The Number 1 Mistake Most Newsletters Make (Which Is Why Most Don't Grow)
Every big company has a newsletter and for good reason, they can be powerful tools to get your message directly to your existing and potential customers.
But if they are so powerful, why do most people I talk to get irritated by them and not subscribe? We've all been on a website before that has a pop-up every other page asking us to enter our email for "news and updates" or maybe 10% off our first purchase. Terrible opt-in offer aside, most of us already have overflowing email inboxes, so why would we consciously add more email?
I've subscribed to dozens of Maker brands' newsletters (so you don't have to) and found a single massive mistake most of them make.
The Mistake: The Newsletter Isn't About The Brand
Newsletters first came around in the 1670s and were a way to circulate news about a company back when the internet wasn't even an idea.
The brutal truth is that people don't care to get updates about what a company wants them to do. If customers want to learn about a new YouTube video, they subscribe on YouTube. And with money getting tighter for most people, most don't want to be constantly pushed to buy something else they may or not need.
Maybe 350 years ago, people would want to get the rare letter from a company letting them know what had happened, but not in 2025.

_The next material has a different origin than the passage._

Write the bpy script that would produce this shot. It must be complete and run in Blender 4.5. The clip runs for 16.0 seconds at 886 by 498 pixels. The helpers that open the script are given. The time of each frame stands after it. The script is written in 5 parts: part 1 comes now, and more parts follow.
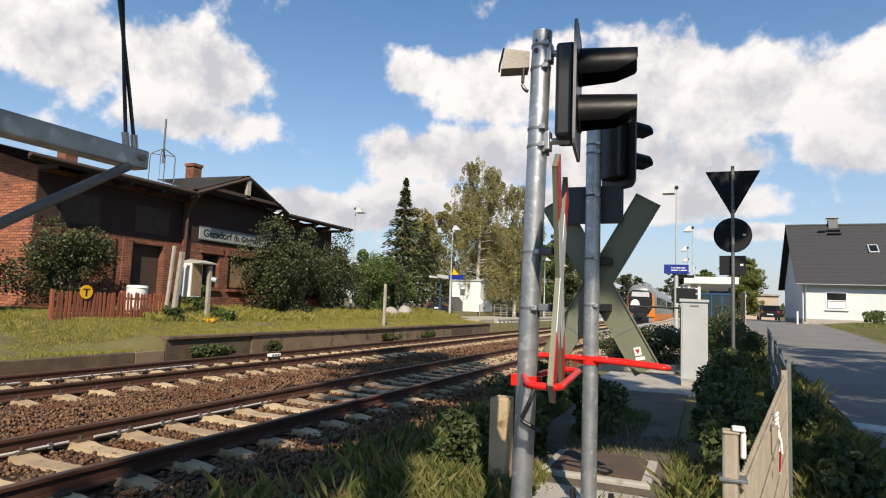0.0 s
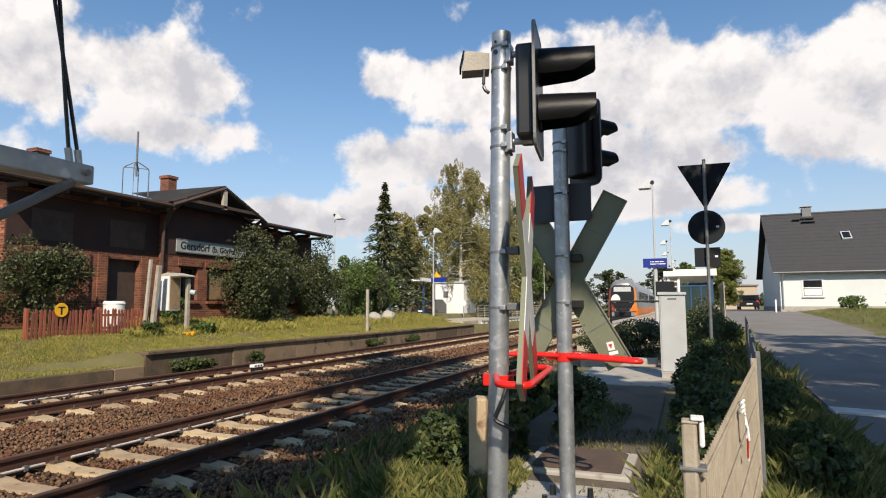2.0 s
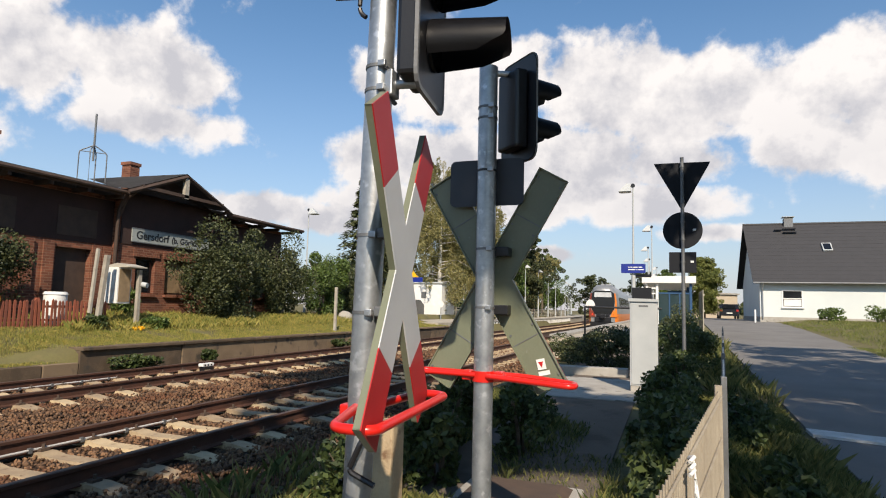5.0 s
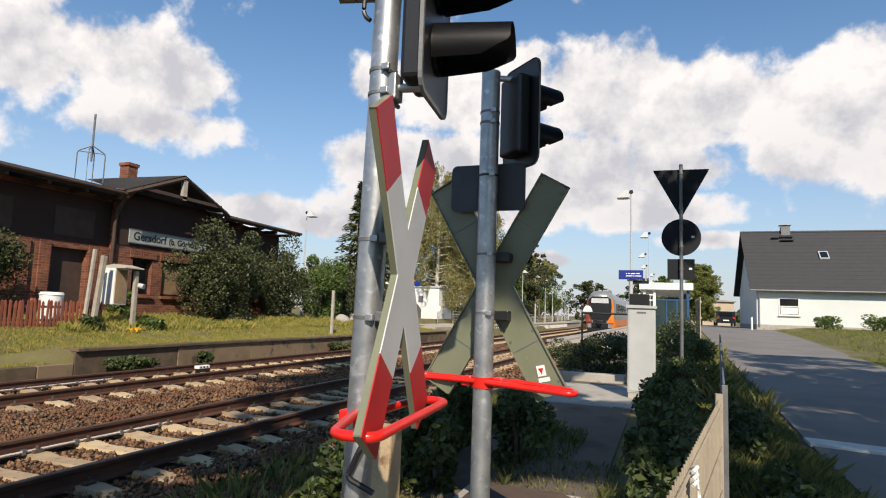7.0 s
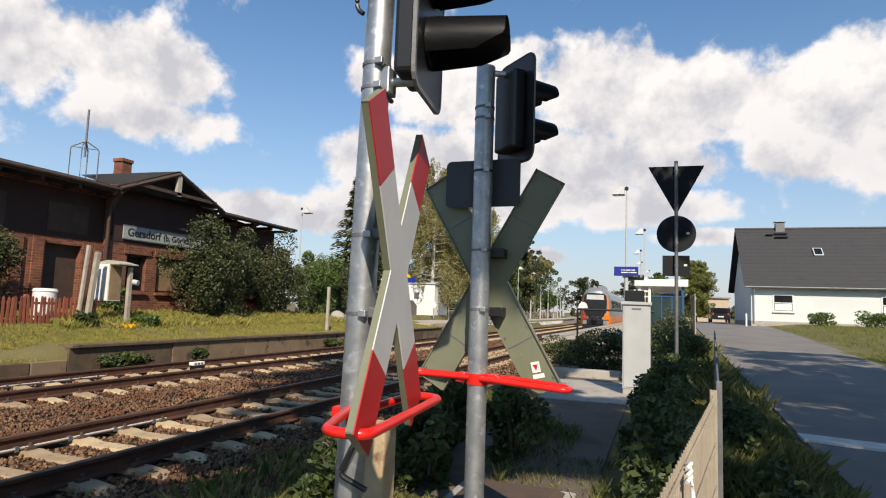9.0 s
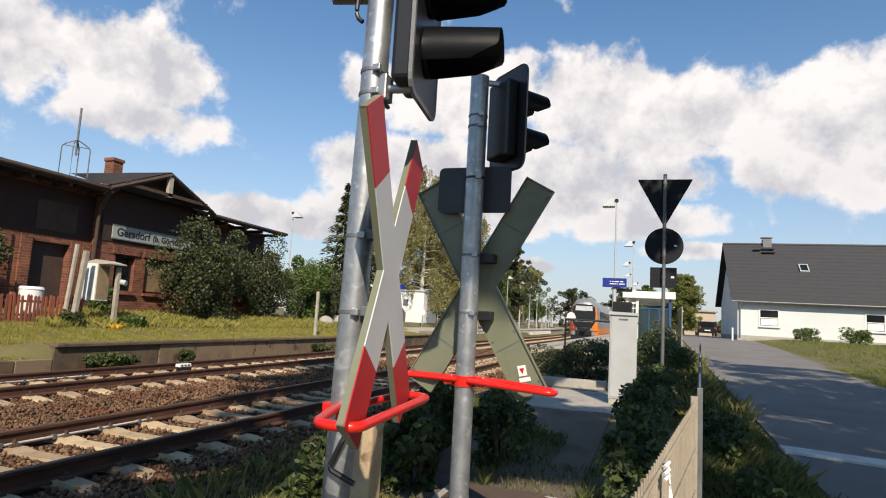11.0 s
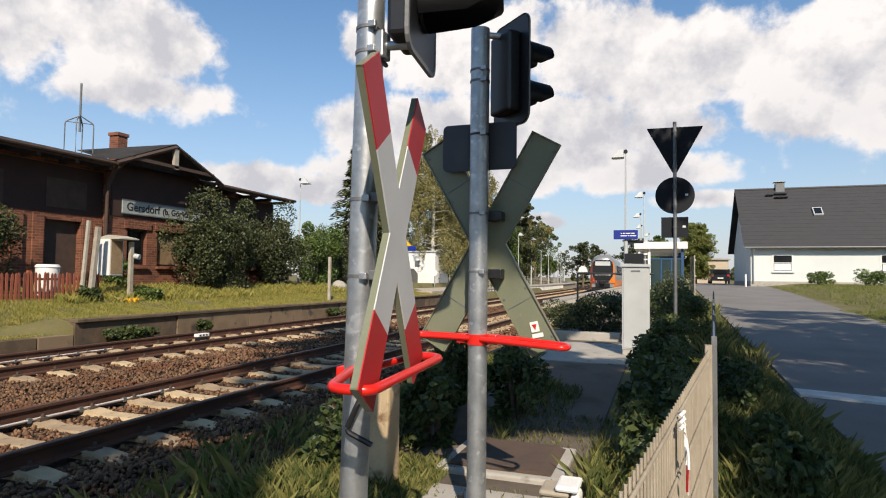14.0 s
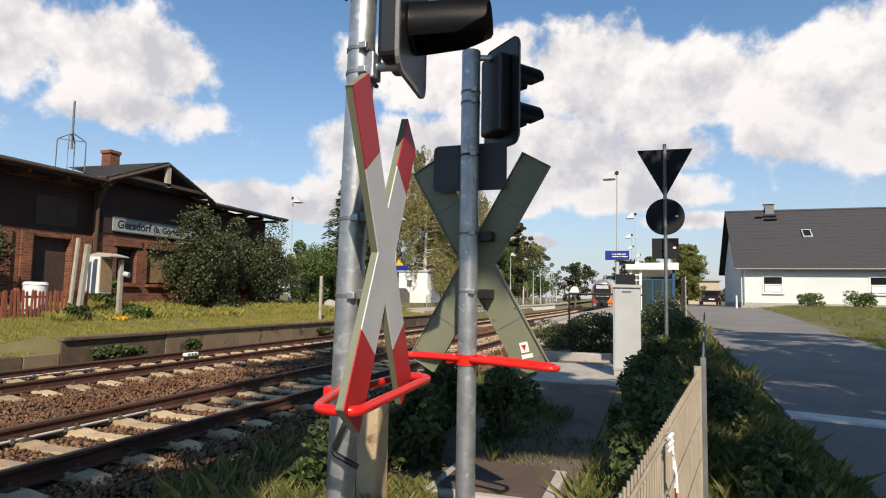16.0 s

The Fix: Focus On Value To Your Audience
People are selfish, but we can actually use that to our advantage while standing apart from all the other notification and "buy this now" newsletters out there.
Instead of asking for something in every issue, give readers tons of value—so much value that others would charge for what you're giving for free. Give and give and give and only then, nudge toward something to purchase. Imagine you have a friend who always asks for things and another who always gives fantastic, actionable advice. When the first asks for something yet again and the second nudges toward something that multiplies the advice they have already give, who are you going to buy from?
Don't just take my word for it, Gary Vaynerchuk talked about this in his 2013 book, "Jab, Jab, Jab, Right Hook."